What is needed is the run of lines from the one containing "3 of 4. More parts follow." through the one containing "return math.sqrt(max(1 - u * u, 0.0))", echoed exactly, with both ends kept and nothing added.

Provided information:
****************************************
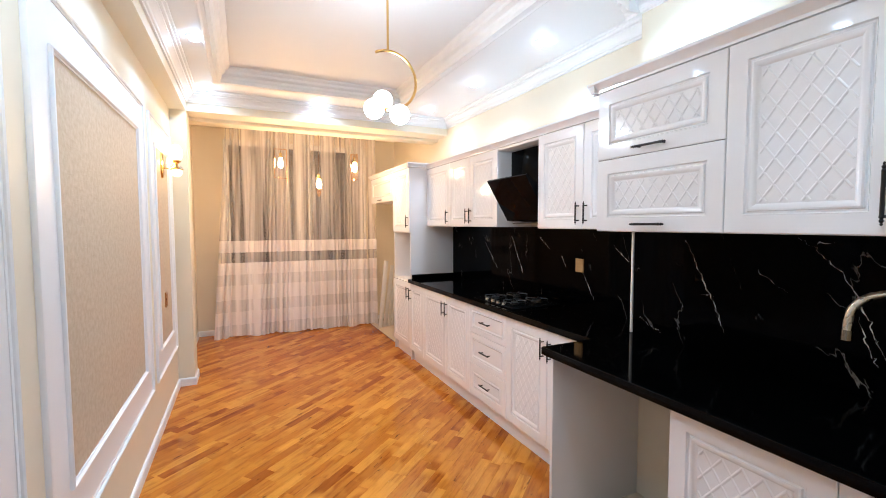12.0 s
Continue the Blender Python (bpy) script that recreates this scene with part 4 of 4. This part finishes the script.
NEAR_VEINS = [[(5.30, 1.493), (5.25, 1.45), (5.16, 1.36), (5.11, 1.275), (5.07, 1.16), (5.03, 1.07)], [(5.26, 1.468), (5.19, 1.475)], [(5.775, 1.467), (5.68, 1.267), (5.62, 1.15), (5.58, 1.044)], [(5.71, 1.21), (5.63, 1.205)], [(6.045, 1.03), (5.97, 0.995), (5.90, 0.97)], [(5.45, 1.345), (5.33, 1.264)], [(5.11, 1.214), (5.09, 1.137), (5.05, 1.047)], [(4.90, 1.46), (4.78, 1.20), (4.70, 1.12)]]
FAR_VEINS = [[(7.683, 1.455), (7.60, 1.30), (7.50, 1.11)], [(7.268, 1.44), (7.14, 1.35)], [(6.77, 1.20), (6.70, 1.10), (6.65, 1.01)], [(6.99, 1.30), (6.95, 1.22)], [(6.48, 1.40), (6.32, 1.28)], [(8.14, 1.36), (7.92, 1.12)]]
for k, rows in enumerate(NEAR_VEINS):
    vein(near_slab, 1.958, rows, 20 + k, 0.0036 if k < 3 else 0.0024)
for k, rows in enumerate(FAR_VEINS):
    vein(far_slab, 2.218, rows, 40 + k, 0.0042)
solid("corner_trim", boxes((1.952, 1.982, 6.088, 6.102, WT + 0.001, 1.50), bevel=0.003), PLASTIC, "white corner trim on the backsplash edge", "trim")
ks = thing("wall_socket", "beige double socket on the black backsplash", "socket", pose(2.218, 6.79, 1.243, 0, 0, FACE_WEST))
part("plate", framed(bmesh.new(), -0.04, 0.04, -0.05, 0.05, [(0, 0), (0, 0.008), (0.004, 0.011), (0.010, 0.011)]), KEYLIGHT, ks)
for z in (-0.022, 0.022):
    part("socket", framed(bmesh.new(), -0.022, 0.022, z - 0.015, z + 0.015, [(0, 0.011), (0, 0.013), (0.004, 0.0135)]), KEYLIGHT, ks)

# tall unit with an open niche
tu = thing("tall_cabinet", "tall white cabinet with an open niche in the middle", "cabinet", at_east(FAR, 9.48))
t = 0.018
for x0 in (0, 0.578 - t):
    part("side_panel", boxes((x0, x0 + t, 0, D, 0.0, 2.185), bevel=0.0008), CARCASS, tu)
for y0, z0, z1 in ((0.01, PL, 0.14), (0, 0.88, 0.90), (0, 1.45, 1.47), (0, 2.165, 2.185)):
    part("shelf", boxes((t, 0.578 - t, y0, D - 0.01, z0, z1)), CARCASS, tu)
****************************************
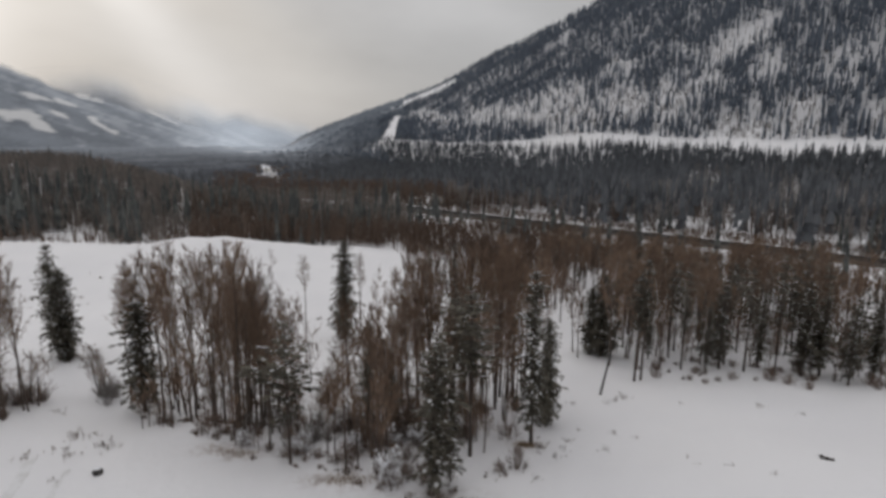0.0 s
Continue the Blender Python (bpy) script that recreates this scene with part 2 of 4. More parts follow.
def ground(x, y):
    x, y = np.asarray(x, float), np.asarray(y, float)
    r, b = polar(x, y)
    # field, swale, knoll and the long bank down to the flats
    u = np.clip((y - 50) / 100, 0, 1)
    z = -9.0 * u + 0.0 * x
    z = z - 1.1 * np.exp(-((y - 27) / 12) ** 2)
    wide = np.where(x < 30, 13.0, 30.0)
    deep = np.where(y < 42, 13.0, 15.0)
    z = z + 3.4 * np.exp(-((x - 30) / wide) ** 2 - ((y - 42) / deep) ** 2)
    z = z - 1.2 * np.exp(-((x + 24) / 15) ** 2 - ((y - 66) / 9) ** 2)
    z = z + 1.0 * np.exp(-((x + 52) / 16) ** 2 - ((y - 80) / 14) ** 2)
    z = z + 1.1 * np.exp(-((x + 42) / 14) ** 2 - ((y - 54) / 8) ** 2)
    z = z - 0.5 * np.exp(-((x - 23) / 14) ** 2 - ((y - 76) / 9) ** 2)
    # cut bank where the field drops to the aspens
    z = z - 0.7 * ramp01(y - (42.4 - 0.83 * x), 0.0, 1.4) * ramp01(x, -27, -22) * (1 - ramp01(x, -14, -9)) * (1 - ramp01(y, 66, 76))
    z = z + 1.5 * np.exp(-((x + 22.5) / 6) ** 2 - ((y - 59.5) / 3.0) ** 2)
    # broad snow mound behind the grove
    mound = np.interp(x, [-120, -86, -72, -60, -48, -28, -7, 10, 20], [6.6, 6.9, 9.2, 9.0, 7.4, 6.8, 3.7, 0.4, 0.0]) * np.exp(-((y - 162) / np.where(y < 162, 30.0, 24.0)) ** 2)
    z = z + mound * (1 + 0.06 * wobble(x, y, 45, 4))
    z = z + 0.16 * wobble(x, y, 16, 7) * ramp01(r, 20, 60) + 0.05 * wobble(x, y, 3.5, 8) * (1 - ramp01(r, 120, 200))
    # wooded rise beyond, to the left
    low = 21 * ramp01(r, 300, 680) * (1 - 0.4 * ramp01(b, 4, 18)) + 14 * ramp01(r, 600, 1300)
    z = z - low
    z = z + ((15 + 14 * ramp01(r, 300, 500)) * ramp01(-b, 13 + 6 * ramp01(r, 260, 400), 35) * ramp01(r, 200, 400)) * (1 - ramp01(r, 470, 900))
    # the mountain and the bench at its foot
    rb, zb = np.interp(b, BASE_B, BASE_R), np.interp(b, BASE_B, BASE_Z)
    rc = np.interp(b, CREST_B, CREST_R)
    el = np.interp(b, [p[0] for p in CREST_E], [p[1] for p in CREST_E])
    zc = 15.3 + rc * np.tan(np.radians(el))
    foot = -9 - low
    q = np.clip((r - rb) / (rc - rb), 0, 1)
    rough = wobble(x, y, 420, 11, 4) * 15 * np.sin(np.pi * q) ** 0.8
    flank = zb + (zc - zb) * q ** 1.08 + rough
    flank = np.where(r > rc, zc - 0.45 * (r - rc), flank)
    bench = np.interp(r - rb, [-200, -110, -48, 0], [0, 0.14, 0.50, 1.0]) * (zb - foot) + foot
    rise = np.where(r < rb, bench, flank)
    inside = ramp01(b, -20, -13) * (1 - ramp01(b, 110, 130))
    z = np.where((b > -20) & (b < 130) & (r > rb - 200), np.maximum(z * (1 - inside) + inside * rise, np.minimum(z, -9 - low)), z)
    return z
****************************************
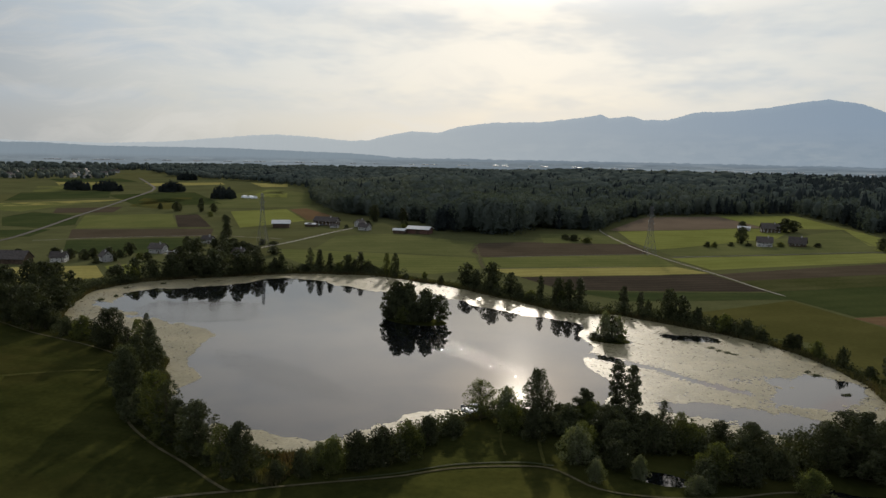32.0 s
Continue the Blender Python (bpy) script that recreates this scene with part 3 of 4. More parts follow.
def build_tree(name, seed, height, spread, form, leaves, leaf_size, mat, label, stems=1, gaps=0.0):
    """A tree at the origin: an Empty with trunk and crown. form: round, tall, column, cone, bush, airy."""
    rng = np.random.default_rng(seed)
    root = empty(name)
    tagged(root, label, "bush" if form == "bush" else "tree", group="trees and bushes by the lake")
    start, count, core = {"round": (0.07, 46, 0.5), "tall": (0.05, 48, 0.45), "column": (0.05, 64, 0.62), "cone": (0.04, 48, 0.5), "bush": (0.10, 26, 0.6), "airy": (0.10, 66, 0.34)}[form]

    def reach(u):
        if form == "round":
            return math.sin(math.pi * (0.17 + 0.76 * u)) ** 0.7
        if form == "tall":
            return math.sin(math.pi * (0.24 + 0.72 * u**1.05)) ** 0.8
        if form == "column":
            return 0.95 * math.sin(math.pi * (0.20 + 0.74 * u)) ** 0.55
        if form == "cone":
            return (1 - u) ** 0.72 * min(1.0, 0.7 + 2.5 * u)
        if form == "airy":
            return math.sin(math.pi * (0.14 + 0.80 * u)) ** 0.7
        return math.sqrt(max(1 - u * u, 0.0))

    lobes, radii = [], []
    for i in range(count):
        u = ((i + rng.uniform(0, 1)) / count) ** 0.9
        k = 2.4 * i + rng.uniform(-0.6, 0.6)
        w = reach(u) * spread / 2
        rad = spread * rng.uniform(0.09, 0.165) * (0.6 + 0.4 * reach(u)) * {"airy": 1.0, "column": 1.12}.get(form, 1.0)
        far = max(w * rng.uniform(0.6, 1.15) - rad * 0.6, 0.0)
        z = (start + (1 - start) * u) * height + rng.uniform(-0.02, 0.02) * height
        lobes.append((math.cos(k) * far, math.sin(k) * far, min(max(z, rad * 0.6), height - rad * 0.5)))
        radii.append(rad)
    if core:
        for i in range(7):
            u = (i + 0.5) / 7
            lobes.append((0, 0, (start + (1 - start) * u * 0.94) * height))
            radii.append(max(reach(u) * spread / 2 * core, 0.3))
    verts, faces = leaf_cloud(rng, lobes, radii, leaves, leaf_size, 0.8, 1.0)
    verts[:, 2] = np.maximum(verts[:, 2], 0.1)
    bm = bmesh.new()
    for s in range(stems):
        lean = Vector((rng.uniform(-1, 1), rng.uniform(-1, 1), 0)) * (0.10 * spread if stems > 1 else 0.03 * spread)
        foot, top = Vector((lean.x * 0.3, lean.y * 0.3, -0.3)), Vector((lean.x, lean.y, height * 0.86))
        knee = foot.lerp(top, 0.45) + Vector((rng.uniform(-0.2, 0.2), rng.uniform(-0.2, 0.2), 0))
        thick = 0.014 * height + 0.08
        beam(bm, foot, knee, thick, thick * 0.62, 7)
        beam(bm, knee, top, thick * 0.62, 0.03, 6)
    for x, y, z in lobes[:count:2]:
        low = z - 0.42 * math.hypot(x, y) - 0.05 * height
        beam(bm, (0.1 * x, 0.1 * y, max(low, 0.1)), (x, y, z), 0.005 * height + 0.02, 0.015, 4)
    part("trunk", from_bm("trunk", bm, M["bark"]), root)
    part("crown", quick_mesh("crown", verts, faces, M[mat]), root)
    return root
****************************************
Task result:
Continue the Blender Python (bpy) script that recreates this scene with part 3 of 4. More parts follow.
def build_tree(name, seed, height, spread, form, leaves, leaf_size, mat, label, stems=1, gaps=0.0):
    """A tree at the origin: an Empty with trunk and crown. form: round, tall, column, cone, bush, airy."""
    rng = np.random.default_rng(seed)
    root = empty(name)
    tagged(root, label, "bush" if form == "bush" else "tree", group="trees and bushes by the lake")
    start, count, core = {"round": (0.07, 46, 0.5), "tall": (0.05, 48, 0.45), "column": (0.05, 64, 0.62), "cone": (0.04, 48, 0.5), "bush": (0.10, 26, 0.6), "airy": (0.10, 66, 0.34)}[form]

    def reach(u):
        if form == "round":
            return math.sin(math.pi * (0.17 + 0.76 * u)) ** 0.7
        if form == "tall":
            return math.sin(math.pi * (0.24 + 0.72 * u**1.05)) ** 0.8
        if form == "column":
            return 0.95 * math.sin(math.pi * (0.20 + 0.74 * u)) ** 0.55
        if form == "cone":
            return (1 - u) ** 0.72 * min(1.0, 0.7 + 2.5 * u)
        if form == "airy":
            return math.sin(math.pi * (0.14 + 0.80 * u)) ** 0.7
        return math.sqrt(max(1 - u * u, 0.0))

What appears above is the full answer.